• _Prompt_
Only the number is wanted: how many lines of the data contain "script"?

• _Part of a data file_
-.-.-

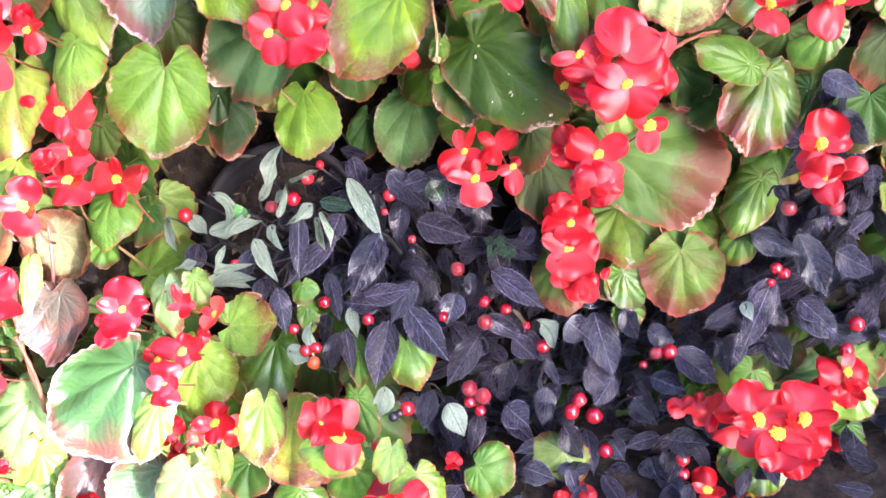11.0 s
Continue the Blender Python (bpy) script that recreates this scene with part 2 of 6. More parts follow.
BEGONIA = leaf_material("begonia_leaf", "fan", 0.42, (0.36, 0.06, 0.04, 1), 0.24, 0.15, 0.46, 0.30, (0.13, 0.022, 0.010, 1), False, 0.20)
DULL = leaf_material("dull_begonia_leaf", "fan", 0.5, (0.36, 0.06, 0.04, 1), 0.22, 0.12, 0.15, 0.28, (0.12, 0.030, 0.016, 1), False, 0.32)
SILVER = leaf_material("silvered_begonia_leaf", "fan", 0.40, (0.62, 0.36, 0.36, 1), 0.2, 0.08, 0.36, 0.34, (0.12, 0.042, 0.036, 1), True)
# pale pink bronzing paints a highlight as well as the pink rim
ROSY_SHINE = leaf_material("rosy_shine_begonia_leaf", "fan", 0.42, (0.50, 0.07, 0.06, 1), 0.30, 0.16, 0.26, 0.22, (0.42, 0.15, 0.15, 1), False, 0.3)
PEPPER = leaf_material("pepper_leaf", "feather", 0.31, (0.05, 0.04, 0.05, 1), 0.9, 0.03, 0.26, 1.0)
PARSLEY = leaf_material("parsley_leaf", "fan", 0.5, (0.2, 0.3, 0.05, 1), 0.3, 0.28)
PETAL = petal_material("red_petal", (0.46, 0.002, 0.006, 1), (0.68, 0.012, 0.018, 1), (0.80, 0.10, 0.10, 1))
# for faded petals, and for red ones with sun glare put into the colour
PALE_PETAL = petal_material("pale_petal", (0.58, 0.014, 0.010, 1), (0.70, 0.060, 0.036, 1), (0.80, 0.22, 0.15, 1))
STAMEN = plain_material("yellow_stamens", (0.85, 0.52, 0.02, 1), (0.92, 0.70, 0.06, 1), 300.0, 0.6, 0.4, 0.0006, share=0.15)
SCAB = plain_material("brown_scab", (0.16, 0.11, 0.075, 1), (0.42, 0.34, 0.27, 1), 700.0, 0.8, 0.5, 0.0004)
STALK = plain_material("green_stalk", (0.20, 0.24, 0.06, 1), (0.36, 0.20, 0.09, 1), 40.0, 0.45, 0.3, 0.001)
HERB_STALK = plain_material("herb_stalk", (0.10, 0.20, 0.04, 1), (0.17, 0.28, 0.06, 1), 40.0, 0.45, 0.2, 0.001)
RED_STALK = plain_material("red_stalk", (0.20, 0.045, 0.03, 1), (0.19, 0.085, 0.04, 1), 40.0, 0.42, 0.3, 0.001)
DARK_STALK = plain_material("dark_stalk", (0.018, 0.013, 0.018, 1), (0.032, 0.032, 0.024, 1), 60.0, 0.5, 0.3, 0.001)
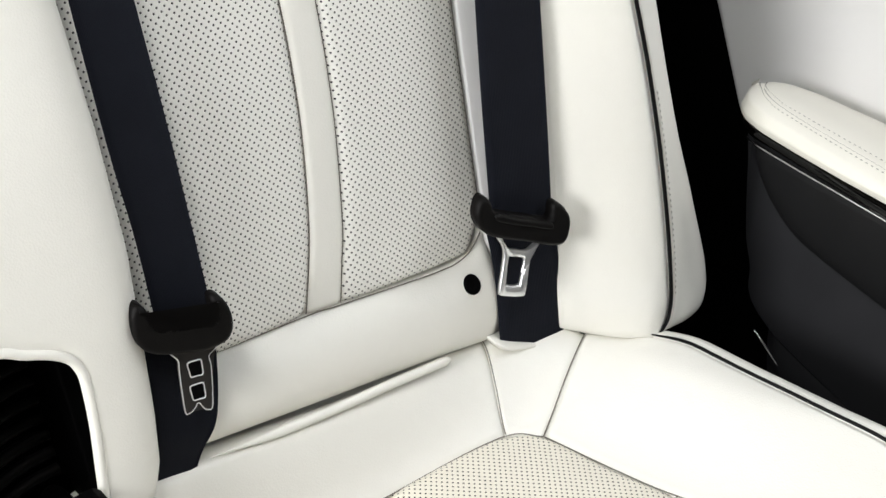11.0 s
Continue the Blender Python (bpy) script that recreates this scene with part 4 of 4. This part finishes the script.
belt2 = thing("seat_belt", "black seat belt, dark steel tongue with two windows", "seat belt", "rear seat belts")
belt_web("webbing", [(0.249, 0.95), (0.2475, 0.70), (0.2472, 0.60), (0.2488, 0.545), (0.248, 0.497)], [(0.281, 0.95), (0.2797, 0.70), (0.2815, 0.60), (0.2815, 0.54), (0.2812, 0.488)], lambda u, v: 0.020, belt2, "black woven webbing")
belt_web("lower_webbing", [(0.238, 0.500), (0.235, 0.473), (0.232, 0.450), (0.227, 0.4265), (0.221, 0.405), (0.213, 0.385)], [(0.282, 0.490), (0.2803, 0.468), (0.2752, 0.444), (0.2690, 0.426), (0.260, 0.410), (0.250, 0.390)], lambda u, v: 0.013 - 0.008 * ease((u - 0.55) / 0.35) + 0.003 * v, belt2, "black woven lower strap")
solid("tongue_sleeve", [(0.2329, 0.5213), (0.2372, 0.5202), (0.2389, 0.5173), (0.2425, 0.5086), (0.2508, 0.5049), (0.2636, 0.5010), (0.2743, 0.4984), (0.2762, 0.5077), (0.2788, 0.5088), (0.2823, 0.5064), (0.2856, 0.4984), (0.2853, 0.4903), (0.2819, 0.4850), (0.2766, 0.4830), (0.2647, 0.4836), (0.2457, 0.4899), (0.2345, 0.4957), (0.2295, 0.5035), (0.2293, 0.5138)],
      back_at, 0.026, 0.0335, SLEEVE, belt2, "dark brown plastic tongue sleeve", n=110, bevel=0.0022)
TONGUE = [(0.2479, 0.4894), (0.2504, 0.4821), (0.2493, 0.4761), (0.2469, 0.4548), (0.2491, 0.4523), (0.2528, 0.4535), (0.2556, 0.4556), (0.2580, 0.4510), (0.2605, 0.4490), (0.2635, 0.4505), (0.2680, 0.4707), (0.2683, 0.4772), (0.2734, 0.4811)]
tongue2 = solid("tongue", TONGUE,
                back_at, 0.027, 0.0290, DARKSTEEL, belt2, "dark steel tongue", n=72, bevel=0.0007)
tube("tongue_rim", [back_at(y, z, 0.0288) for y, z in TONGUE], 0.0004, STEEL, tongue2, "bright steel rim", closed=True, n=90, up=(1, 0, 0))
WINDOW = [(-0.0032, 0.0046), (0.0000, 0.0042), (0.0032, 0.0036), (0.0042, 0.0026), (0.0040, -0.0006), (0.0036, -0.0042), (0.0026, -0.0050), (0.0000, -0.0044), (-0.0032, -0.0038), (-0.0040, -0.0030), (-0.0041, 0.0000), (-0.0042, 0.0036)]
for z0 in (0.4745, 0.4618):
    tube("tongue_window", [back_at(0.2588 + a + 0.15 * (z0 - 0.4745), z0 + b, 0.0292) for a, b in WINDOW], 0.00042, STEEL, tongue2, "bright window rim", closed=True, n=60, up=(1, 0, 0))
    solid("tongue_gap", [(0.2588 + a + 0.15 * (z0 - 0.4745), z0 + b) for a, b in WINDOW], back_at, 0.0285, 0.0292, BLACK, tongue2, "dark window", n=36, bevel=0.0002)

# buckle in its leather sleeve
buckle = thing("belt_buckle", "black belt buckle with red button in leather sleeve", "belt buckle")


def buckle_at(y, z, off=0.0):
    return (-0.450 - 0.375 * (z - 0.399) + 1.068 * off, y, z)


solid("housing", [(0.1615, 0.4455), (0.1850, 0.4445), (0.1895, 0.4405), (0.1935, 0.3945), (0.1850, 0.3880), (0.1745, 0.3800), (0.1620, 0.3915)], buckle_at, -0.014, 0.0, BLACK, buckle, "black plastic housing", n=60, bevel=0.003, smooth_line=False)
solid("release_button", [(0.1642, 0.4432), (0.1802, 0.4440), (0.1803, 0.4336), (0.1797, 0.4212), (0.1812, 0.4099), (0.1849, 0.3997), (0.1684, 0.4040), (0.1658, 0.4230)], buckle_at, -0.001, 0.0022, RED, buckle, "bright red release button", n=48, bevel=0.0010, smooth_line=False)
solid("latch_slot", [(0.1821, 0.4417), (0.1880, 0.4405), (0.1910, 0.3990), (0.1868, 0.3985)], buckle_at, -0.001, 0.0006, BLACK, buckle, "dark latch slot", n=32, bevel=0.0003, smooth_line=False)
# low black piece that fills the dark area beside the buckle
solid("buckle_side_piece", [(-0.530, 0.160), (-0.505, 0.1655), (-0.482, 0.1675), (-0.469, 0.1715), (-0.461, 0.1790), (-0.470, 0.188), (-0.535, 0.190)], cush_at, -0.004, 0.010, BLACK, buckle, "black piece beside the buckle", n=60, bevel=0.004)
solid("strap", [(0.164, 0.395), (0.188, 0.390), (0.188, 0.362), (0.174, 0.362)], buckle_at, -0.026, -0.010, BLACK, buckle, "black strap", n=40, bevel=0.003, smooth_line=False)
tube("leather_sleeve", [cush_at(x, y, 0.004) for x, y in [(-0.478, 0.1705), (-0.463, 0.1735), (-0.446, 0.1800), (-0.4345, 0.1880), (-0.4375, 0.1955), (-0.456, 0.1965), (-0.480, 0.1955)]], 0.0019, IVORY, buckle, "rolled leather sleeve edge", n=80, sides=10)
# shade inside the leather sleeve, laid in as a flat black plate
solid("sleeve_mouth_shade", [(-0.482, 0.172), (-0.463, 0.175), (-0.447, 0.181), (-0.437, 0.188), (-0.4395, 0.194), (-0.457, 0.1945), (-0.482, 0.194)], cush_at, -0.004, 0.0025, BLACK, buckle, "black plate for the shade inside the sleeve", n=48)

-.-.-

• _Expected answer_
2